[x264-devel] intel co-processors ... finally a way to utilize HPC for x264?
Jason Garrett-Glaser
jason at x264.com
Tue Jun 19 21:36:20 CEST 2012
On Tue, Jun 19, 2012 at 6:12 AM, aviad rozenhek <aviadr1 at gmail.com> wrote:
> Dear experts,
> Intel has announced a new family of "co-processors" on PCIe [aka GPUs].
>
> excerpt:
>>
>> Knights Corner – which would have 50+ cores and be manufactured on Intel’s
>> 22nm process.
>
> and:
>>
>> with Intel confirming that it is indeed using an enhanced Pentium 1 (P54C)
>> core with the addition of vector and FP64 hardware. Intel has also confirmed
>> that Xeon Phi will offer 512-bit SIMD operations
>
> http://www.anandtech.com/show/6017/intel-announces-xeon-phi-family-of-coprocessors-mic-goes-retail
>
> for a long time i've argued that the best live H.264 encoding server is a
> latest-gen x86 server with 8-12 cores running x264, as it delivers a good
> compromise between TCO and encoding quality.
> however there are other options like encoding on DSPs and GPUs [which often
> come at a price when it comes to quality] or on edge servers [which are more
> expensive].
>
> the question is, do you think that this proposed architecture from intel
> would be efficient for encoding high-quality HD content?
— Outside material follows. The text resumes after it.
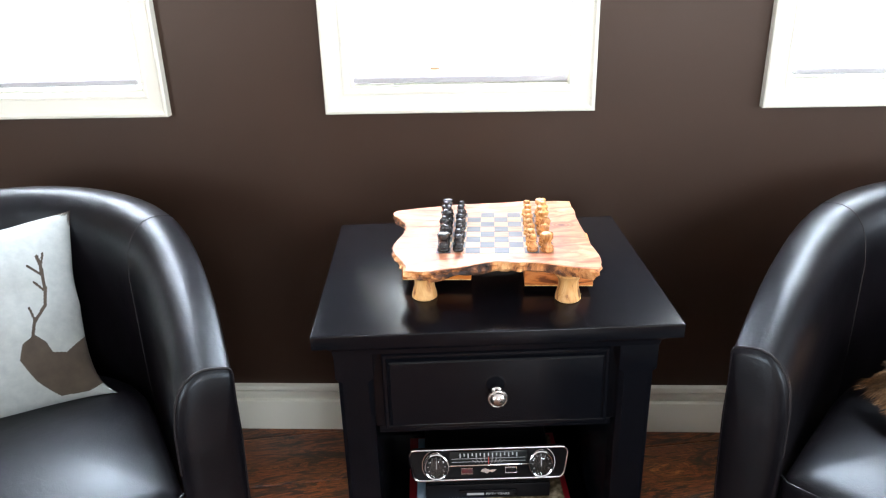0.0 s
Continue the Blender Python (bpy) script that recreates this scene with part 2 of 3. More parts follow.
def lettering(text, size, m, mat, parent, width=None, depth=0.0004):
    cu = bpy.data.curves.new("lettering", "FONT")
    cu.body, cu.size, cu.extrude = text, size, depth
    tmp = new("lettering", cu)
    bpy.context.view_layer.update()
    me = bpy.data.meshes.new_from_object(tmp.evaluated_get(bpy.context.evaluated_depsgraph_get()))
    bpy.data.objects.remove(tmp)
    xs = [v.co.x for v in me.vertices]
    w = max(xs) - min(xs)
    k = width / w if width else 1.0
    me.transform(Matrix.Diagonal((k, 1, 1, 1)))
    me.materials.clear()
    me.materials.append(mat)
    ob = new("lettering", me)
    ob.parent, ob.matrix_basis = parent, m
    return ob


# ---- the room ----
X0, X1, Y0, H = -2.6, 2.6, -3.4, 2.44


def setting(name, bm, mat, label, category, smooth=False):
    ob = part(name, bm, mat, smooth=smooth)
    return tagged(ob, label, category, kind="structure")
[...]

"Knight's Corner" is just a rehash of Larrabee, and likely equally a
total disaster. Unless they've made staggering improvements, it
likely still has the following core problems:
1. No 8-bit or 16-bit operations; the "512-bit" SIMD is in practice
only 128-bit or 256-bit at best.
2. The clock speed is far too slow and the in-order cores can't do
enough operations per cycle.
3. Typical resolutions can't typically use that many cores for a
single encoding process.
Tests with Larrabee indicated that even in an ideal perfect world
where problem 3) didn't exist and scaling was flawless, Larrabee would
be slower than a Core 2 while still using more power. I doubt
Knight's Corner, based on the same concept, is much better.
But maybe -- if Knight's Corner runs at 3Ghz and does 3 or 4
instructions per clock -- it might be useful.